--- start of DATA SHOWN ---
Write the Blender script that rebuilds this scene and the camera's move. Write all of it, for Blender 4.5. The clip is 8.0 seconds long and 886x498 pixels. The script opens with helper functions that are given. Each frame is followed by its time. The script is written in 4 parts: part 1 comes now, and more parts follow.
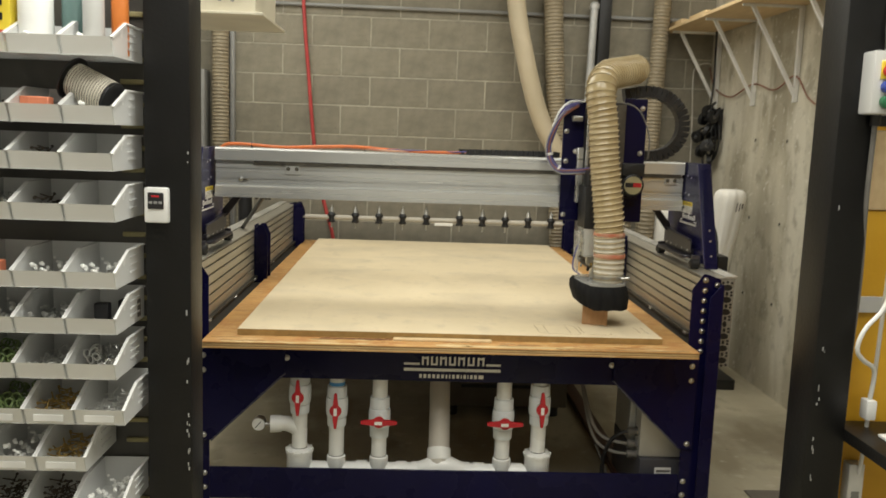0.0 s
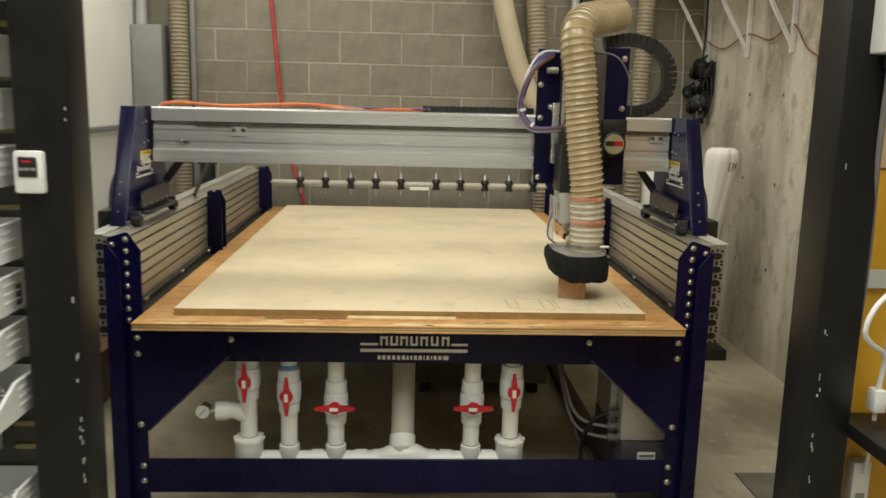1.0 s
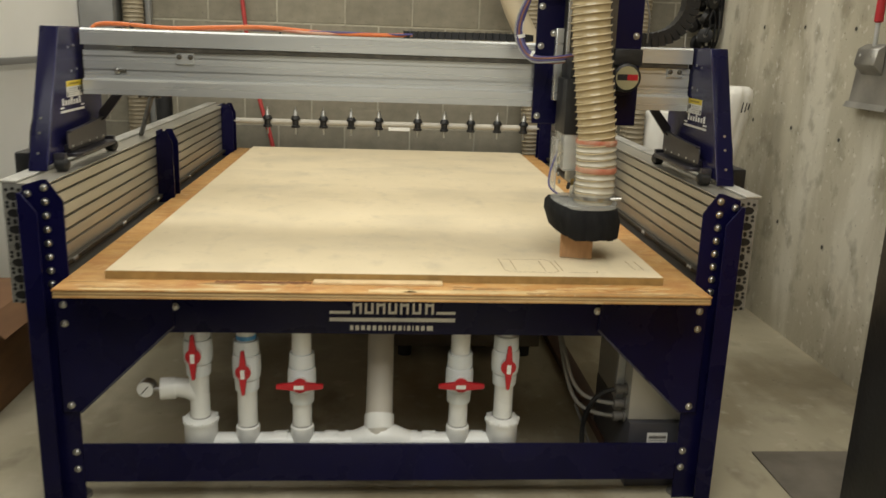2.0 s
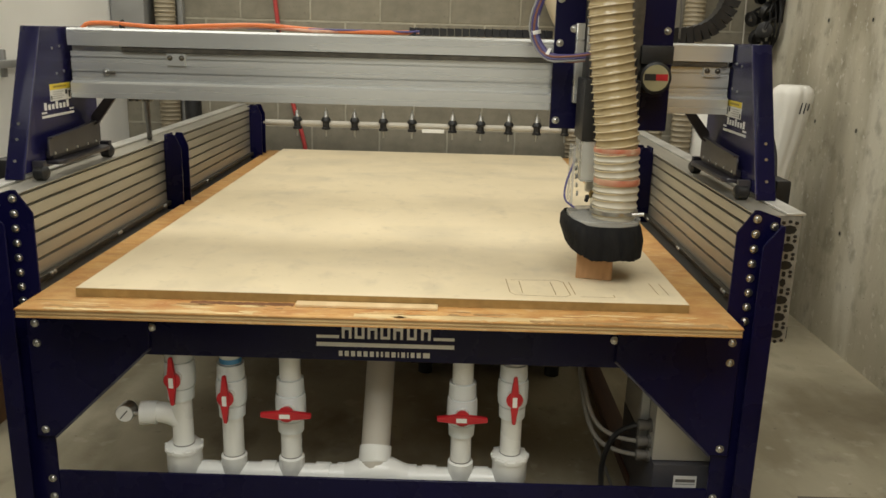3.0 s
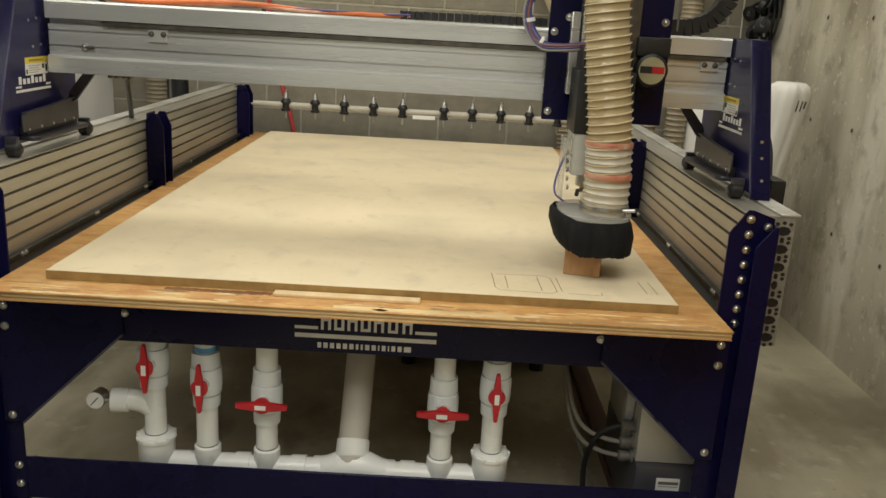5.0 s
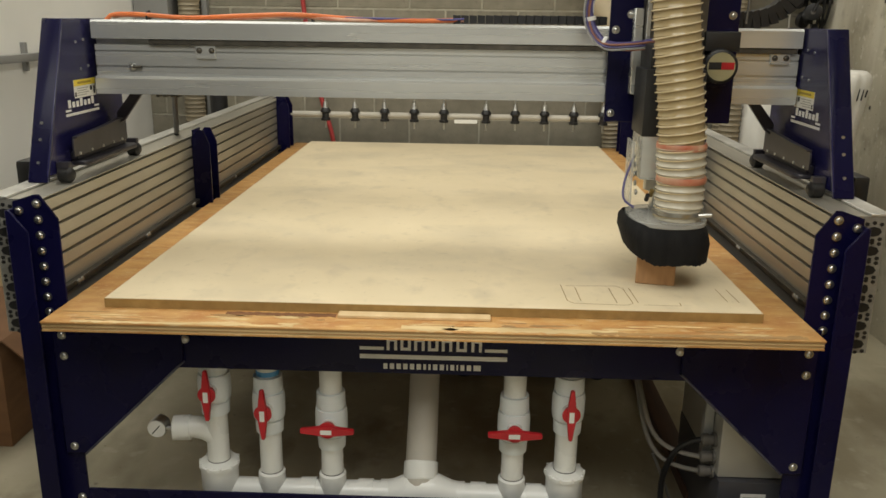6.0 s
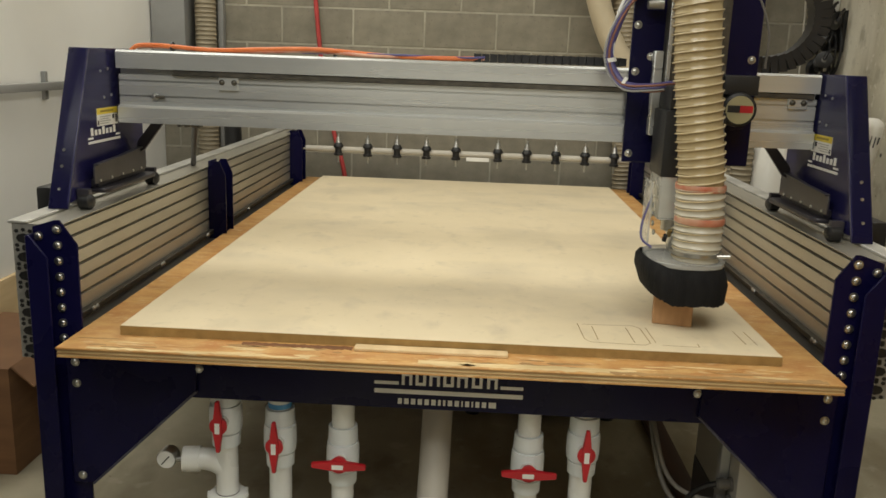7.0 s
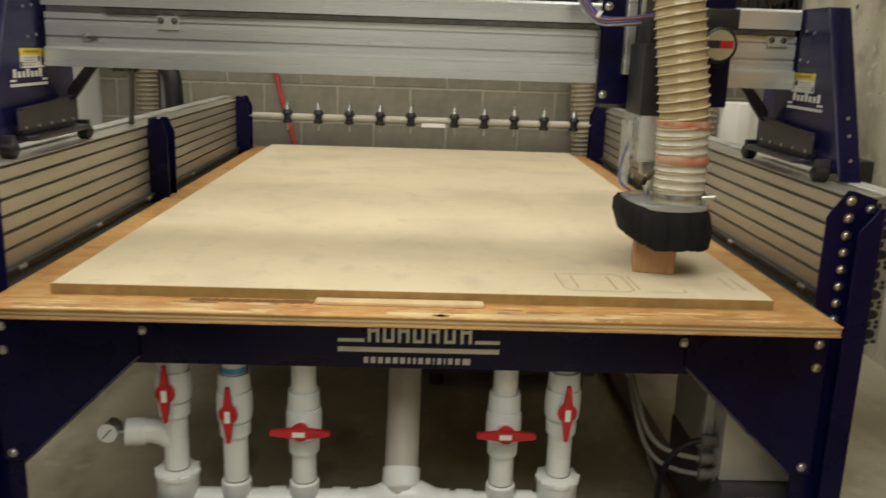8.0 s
--- end of DATA SHOWN ---
WORK TO BE COMPLETED: Your task is to repeat the data above exactly while excluding the pictures.

PROBLEM SOLUTION:
Write the Blender script that rebuilds this scene and the camera's move. Write all of it, for Blender 4.5. The clip is 8.0 seconds long and 886x498 pixels. The script opens with helper functions that are given. Each frame is followed by its time. The script is written in 4 parts: part 1 comes now, and more parts follow.
0.0 s
1.0 s
2.0 s
3.0 s
5.0 s
6.0 s
7.0 s
8.0 s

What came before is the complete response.